“The interest grows more intense to the end.”

+N. Y. Times. 12: 382. Je. 15, ’07. 190w.

Lloyd, Albert B. In dwarfland and cannibal country: a record of travel and discovery in central Africa. *$3. Dutton.

The author is a missionary-explorer with more than ordinary zest for thrilling adventure. This record follows his course far into the wilderness of Central Africa to the “forest of pygmies in whom Stanley was so much interested, and he had the best of opportunities for studying and describing this strange nation of dwarfs, who have kept their identity as a race from time immemorial.” (Outlook.) “With boatmen of the cannibal Bangwa tribe he sped down the Aruwimi, and at night in the villages saw their savage dances and the orgies of their warriors over the kola-nut pot.” (N. Y. Times.)

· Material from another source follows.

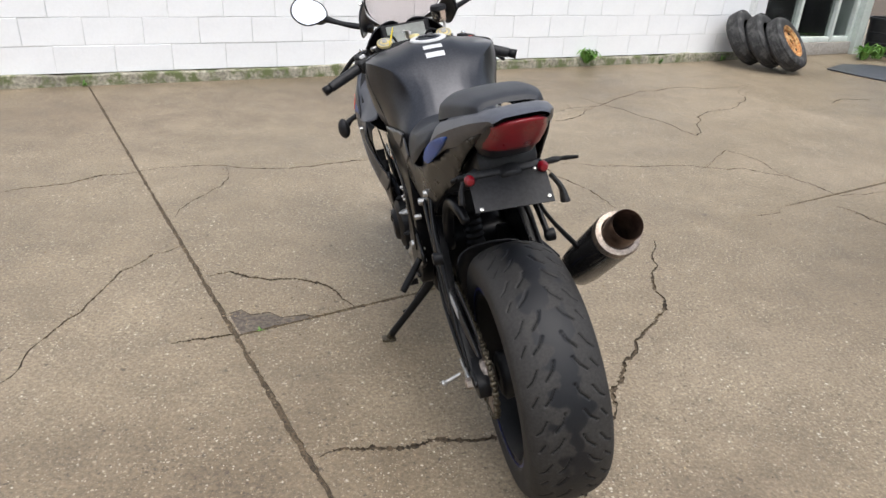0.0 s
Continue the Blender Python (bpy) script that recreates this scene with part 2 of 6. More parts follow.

“The reader who gets beyond the common place narrative and reflections of the opening chapters will be likely to continue to the end.”

+ −Nation. 85: 263. S. 19, ’07. 460w.

“It is rather a pity that he did not find some literary friend to edit his book and correct his weird ideas as to the form and function of the sentence. Otherwise his naive and straightforward style adds to the charm of his work and makes it all the more vivid.”

+ −N. Y. Times. 12: 522. Ag. 31, ’07. 1470w.

“The book is, as a personal narrative of experience, decidedly readable, but it has the usual fault of books of this kind in that it relates too minutely and without careful discrimination the unimportant as well as important matters.”